Return the lines where the word "Continue" occurs.

Exercise materials:
· · · · · · ·

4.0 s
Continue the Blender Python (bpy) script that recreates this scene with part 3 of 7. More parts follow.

· · · · · · ·

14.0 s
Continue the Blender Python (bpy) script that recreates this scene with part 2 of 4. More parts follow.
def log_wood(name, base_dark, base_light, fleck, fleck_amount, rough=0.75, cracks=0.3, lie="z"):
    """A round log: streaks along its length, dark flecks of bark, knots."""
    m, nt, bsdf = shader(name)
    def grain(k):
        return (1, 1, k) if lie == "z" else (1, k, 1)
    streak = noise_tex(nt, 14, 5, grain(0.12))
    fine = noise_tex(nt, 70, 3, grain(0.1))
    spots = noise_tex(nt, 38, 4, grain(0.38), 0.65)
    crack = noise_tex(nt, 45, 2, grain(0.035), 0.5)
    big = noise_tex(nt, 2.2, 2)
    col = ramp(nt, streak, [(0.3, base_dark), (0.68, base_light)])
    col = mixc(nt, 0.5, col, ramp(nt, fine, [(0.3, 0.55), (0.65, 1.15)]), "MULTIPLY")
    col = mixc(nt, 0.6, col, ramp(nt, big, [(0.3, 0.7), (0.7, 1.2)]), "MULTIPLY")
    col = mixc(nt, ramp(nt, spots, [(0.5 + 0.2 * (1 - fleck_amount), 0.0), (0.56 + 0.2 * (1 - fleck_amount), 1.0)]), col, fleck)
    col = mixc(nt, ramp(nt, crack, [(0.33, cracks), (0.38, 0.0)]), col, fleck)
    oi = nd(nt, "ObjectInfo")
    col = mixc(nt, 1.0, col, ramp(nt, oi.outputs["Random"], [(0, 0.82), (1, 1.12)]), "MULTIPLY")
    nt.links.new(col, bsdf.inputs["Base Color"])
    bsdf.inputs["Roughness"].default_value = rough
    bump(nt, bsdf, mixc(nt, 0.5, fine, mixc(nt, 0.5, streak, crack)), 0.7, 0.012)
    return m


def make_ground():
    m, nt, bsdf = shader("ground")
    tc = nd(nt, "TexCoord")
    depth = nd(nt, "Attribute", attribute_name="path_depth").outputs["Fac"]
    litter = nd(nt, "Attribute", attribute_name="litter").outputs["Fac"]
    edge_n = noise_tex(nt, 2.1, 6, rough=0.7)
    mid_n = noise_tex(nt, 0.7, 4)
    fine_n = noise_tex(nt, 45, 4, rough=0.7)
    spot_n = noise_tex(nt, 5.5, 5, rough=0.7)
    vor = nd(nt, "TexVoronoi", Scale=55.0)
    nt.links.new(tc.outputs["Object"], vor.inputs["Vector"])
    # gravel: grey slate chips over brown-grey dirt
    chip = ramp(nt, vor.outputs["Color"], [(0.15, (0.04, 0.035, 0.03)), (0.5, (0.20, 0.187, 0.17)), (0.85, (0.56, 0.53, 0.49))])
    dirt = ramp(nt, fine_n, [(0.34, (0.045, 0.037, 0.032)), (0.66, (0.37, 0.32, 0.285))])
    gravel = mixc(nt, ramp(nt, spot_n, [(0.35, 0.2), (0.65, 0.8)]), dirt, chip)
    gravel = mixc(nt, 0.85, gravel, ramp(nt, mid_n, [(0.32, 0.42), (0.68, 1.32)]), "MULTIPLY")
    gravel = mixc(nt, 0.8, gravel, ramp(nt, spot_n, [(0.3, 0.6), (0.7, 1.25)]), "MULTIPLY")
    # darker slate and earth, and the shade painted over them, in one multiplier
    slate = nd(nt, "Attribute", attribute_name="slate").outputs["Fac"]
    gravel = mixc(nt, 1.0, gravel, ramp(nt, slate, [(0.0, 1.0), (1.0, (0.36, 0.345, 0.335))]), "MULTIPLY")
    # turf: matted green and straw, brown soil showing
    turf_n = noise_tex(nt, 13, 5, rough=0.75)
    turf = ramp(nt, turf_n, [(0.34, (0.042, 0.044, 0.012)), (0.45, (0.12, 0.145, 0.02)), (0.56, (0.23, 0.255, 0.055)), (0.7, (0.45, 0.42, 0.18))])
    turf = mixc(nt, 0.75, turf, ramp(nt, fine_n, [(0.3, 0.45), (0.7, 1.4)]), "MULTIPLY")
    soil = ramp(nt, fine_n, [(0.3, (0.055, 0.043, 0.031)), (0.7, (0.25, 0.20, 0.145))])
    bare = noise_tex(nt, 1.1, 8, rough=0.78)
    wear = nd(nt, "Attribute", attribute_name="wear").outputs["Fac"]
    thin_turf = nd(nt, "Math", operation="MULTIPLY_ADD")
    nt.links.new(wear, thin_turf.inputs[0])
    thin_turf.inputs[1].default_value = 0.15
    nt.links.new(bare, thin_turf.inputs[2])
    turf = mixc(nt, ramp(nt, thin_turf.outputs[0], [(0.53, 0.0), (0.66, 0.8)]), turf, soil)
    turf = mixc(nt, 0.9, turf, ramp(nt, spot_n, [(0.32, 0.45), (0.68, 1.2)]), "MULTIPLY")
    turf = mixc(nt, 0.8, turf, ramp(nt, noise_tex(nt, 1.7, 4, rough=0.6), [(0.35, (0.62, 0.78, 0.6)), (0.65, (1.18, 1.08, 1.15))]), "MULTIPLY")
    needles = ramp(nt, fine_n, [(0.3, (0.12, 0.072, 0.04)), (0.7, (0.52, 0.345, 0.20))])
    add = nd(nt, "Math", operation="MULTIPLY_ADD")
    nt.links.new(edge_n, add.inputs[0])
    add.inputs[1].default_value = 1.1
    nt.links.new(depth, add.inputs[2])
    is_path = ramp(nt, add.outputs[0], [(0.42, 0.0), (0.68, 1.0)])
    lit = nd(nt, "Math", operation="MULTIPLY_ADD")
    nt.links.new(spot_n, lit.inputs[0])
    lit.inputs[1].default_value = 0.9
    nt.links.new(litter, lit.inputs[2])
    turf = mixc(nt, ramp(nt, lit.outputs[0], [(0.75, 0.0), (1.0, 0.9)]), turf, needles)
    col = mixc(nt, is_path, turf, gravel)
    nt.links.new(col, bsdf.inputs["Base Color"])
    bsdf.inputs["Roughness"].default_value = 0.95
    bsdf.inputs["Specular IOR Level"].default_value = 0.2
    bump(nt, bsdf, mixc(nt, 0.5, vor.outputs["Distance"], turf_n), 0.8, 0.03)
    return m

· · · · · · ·

The solution:
Continue the Blender Python (bpy) script that recreates this scene with part 3 of 7. More parts follow.
Continue the Blender Python (bpy) script that recreates this scene with part 2 of 4. More parts follow.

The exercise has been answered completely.